Die Hauptgefahr des aufgeregten Meeres stellen die Sturzseen dar, welche mit grosser
Gewalt über Deck brechen. Sie bilden sich in noch nicht ganz erklärter Weise aus den
eigentlichen Wellen heraus, und vor ihnen das Schiff zu schützen, ist die Aufgabe
der Glättungsmittel für die See.Vgl. 1888 267 * 113. 270 *
551.
Die Kenntniss, dass die eine oder die andere Oelsorte eine beruhigende Wirkung auf
das Meer äussere, muss weiter zurückreichen, als die Ausführung der ersten Seereise.

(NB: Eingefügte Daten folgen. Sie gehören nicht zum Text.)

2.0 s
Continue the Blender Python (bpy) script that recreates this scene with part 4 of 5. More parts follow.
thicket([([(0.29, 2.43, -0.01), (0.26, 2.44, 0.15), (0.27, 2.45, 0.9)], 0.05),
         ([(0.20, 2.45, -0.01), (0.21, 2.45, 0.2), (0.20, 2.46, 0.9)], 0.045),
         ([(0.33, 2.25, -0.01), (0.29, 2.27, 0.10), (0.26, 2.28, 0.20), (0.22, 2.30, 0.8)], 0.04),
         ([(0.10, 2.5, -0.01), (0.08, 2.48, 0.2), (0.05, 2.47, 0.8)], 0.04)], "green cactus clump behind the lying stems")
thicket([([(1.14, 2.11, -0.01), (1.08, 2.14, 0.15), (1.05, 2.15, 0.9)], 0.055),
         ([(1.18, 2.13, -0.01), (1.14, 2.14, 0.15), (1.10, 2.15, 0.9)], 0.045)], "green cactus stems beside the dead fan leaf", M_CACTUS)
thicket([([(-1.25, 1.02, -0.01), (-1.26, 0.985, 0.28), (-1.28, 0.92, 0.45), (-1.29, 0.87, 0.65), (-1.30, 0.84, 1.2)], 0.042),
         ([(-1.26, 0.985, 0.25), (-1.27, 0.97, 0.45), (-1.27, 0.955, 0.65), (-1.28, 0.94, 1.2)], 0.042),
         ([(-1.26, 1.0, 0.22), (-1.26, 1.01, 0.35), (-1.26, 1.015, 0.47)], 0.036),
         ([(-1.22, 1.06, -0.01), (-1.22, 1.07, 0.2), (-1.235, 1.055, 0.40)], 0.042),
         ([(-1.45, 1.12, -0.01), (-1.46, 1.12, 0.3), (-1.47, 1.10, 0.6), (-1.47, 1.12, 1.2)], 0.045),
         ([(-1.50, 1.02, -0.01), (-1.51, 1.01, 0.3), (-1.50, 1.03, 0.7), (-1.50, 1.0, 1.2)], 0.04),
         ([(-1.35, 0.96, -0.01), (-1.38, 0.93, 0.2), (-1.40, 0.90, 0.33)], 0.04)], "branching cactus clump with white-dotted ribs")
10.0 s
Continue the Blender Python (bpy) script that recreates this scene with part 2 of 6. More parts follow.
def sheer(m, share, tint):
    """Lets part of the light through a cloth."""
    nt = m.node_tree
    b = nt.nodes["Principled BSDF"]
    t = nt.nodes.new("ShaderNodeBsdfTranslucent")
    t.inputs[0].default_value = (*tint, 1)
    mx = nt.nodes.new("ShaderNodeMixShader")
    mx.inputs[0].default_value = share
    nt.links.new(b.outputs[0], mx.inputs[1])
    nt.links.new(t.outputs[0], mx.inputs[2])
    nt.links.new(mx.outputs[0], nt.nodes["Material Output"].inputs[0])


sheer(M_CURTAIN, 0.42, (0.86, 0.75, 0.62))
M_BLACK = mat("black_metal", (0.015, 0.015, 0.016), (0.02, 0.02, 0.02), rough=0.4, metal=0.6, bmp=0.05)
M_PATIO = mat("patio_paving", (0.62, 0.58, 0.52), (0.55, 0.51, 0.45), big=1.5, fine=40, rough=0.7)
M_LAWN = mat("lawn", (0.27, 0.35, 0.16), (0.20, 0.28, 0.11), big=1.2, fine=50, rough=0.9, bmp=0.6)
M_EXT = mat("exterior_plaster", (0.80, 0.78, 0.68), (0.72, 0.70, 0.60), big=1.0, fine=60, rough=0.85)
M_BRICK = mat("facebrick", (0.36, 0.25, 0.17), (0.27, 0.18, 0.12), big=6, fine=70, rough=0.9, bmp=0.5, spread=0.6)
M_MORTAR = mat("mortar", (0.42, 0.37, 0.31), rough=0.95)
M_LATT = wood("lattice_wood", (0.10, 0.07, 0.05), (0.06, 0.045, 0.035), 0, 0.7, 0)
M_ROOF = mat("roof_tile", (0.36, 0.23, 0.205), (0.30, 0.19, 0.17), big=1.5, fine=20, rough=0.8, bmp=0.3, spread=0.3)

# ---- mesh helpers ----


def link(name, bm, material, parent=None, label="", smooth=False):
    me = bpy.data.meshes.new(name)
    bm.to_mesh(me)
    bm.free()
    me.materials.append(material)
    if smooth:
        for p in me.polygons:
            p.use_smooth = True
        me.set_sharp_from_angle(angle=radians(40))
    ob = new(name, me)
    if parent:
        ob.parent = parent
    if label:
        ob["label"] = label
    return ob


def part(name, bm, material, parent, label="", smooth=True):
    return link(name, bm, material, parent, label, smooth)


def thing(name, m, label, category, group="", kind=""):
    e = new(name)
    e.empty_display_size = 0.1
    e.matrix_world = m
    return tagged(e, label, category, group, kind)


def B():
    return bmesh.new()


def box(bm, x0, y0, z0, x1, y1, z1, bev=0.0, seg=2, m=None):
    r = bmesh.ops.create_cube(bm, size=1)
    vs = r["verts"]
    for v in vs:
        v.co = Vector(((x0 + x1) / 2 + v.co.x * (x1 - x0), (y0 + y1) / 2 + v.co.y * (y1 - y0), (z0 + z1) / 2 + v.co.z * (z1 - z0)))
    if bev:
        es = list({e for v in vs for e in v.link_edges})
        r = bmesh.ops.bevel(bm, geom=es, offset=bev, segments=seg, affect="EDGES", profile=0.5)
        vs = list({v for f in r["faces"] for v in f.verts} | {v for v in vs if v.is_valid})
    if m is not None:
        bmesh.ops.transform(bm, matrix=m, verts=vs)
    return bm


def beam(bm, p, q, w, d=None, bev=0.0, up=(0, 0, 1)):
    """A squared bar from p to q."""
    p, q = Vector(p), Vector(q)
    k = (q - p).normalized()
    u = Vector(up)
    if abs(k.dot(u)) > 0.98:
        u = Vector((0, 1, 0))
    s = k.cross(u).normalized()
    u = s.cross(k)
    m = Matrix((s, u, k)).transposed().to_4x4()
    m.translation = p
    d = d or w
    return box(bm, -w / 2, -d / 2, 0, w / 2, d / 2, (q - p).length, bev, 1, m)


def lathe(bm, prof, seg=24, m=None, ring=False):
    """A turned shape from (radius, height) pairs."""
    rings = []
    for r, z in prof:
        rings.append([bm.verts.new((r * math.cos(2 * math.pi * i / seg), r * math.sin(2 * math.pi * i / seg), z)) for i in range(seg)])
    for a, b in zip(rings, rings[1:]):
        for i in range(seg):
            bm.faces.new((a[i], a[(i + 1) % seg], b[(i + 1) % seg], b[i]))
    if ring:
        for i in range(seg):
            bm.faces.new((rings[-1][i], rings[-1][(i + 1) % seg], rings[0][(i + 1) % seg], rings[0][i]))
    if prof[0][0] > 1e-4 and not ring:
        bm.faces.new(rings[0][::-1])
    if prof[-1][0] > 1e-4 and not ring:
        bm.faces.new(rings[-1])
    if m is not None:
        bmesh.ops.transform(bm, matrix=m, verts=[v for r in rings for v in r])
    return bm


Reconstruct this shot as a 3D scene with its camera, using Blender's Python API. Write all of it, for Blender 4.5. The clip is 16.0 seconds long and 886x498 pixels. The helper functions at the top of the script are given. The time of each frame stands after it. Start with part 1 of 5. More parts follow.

Es wird dies allerdings unter der Berücksichtigung nicht auffallen, dass gerade an
den Küsten sich die brechende See in einer ihrer gefährlichsten Formen, der
Brandung, zu erkennen gibt, und es ist nicht einzusehen, warum es den Alten nicht
gelungen sein sollte, die verderbliche Gewalt der Brandung, wenn auch nur bis zu
einem gewissen Grade, durch Oelen zu dämpfen. Aristoteles, Plinius der Aeltere,
Plutarch a. A. schildern die Wirkung des Oels auf die See. Es ist auch eine
altbekannte Sache, dass gebrechliche Walfischfänger, von denen der Thran in reichlichen Mengen
abläuft, Seen gut überwinden, welche intacten Fahrzeugen an sich schwer zu schaffen
machen. Zuerst soll Benjamin Franklin die Frage der
Oelung eingehender behandelt haben; seine Schrift: Of the
Stilling of Waves by the Means of Oil, London 1775, scheint denn auch die
erste Abhandlung dieser Art gewesen zu sein. Auch die weniger auffällige Arbeit des
Holländers Lelgreld (1775) behandelt den Gebrauch des
Oels zur Wellenberuhigung. Es hat seitdem nicht an Berichten und Beschreibungen von
Seeleuten gefehlt, welche theils von geglückten, theils von misslungenen
Glättungsversuchen Zeugniss ablegen. Dass man die Ursachen des Phänomens nicht
gekannt hat und nicht kennt, ist im Wesentlichen schuld daran, dass die
Aufzeichnungen aus der Praxis, die meist lückenhaft sind, eine klare Uebersicht über
die Natur der Mittel, deren Verwendungsweise und die beobachtete Wirkung
gleichzeitig selten enthalten.
Eine Sammlung auf See ausgeführter Oelungen enthalten die Schriften von Rottock und Karlowa. Von
neueren Fällen seien einige hier wiedergegeben.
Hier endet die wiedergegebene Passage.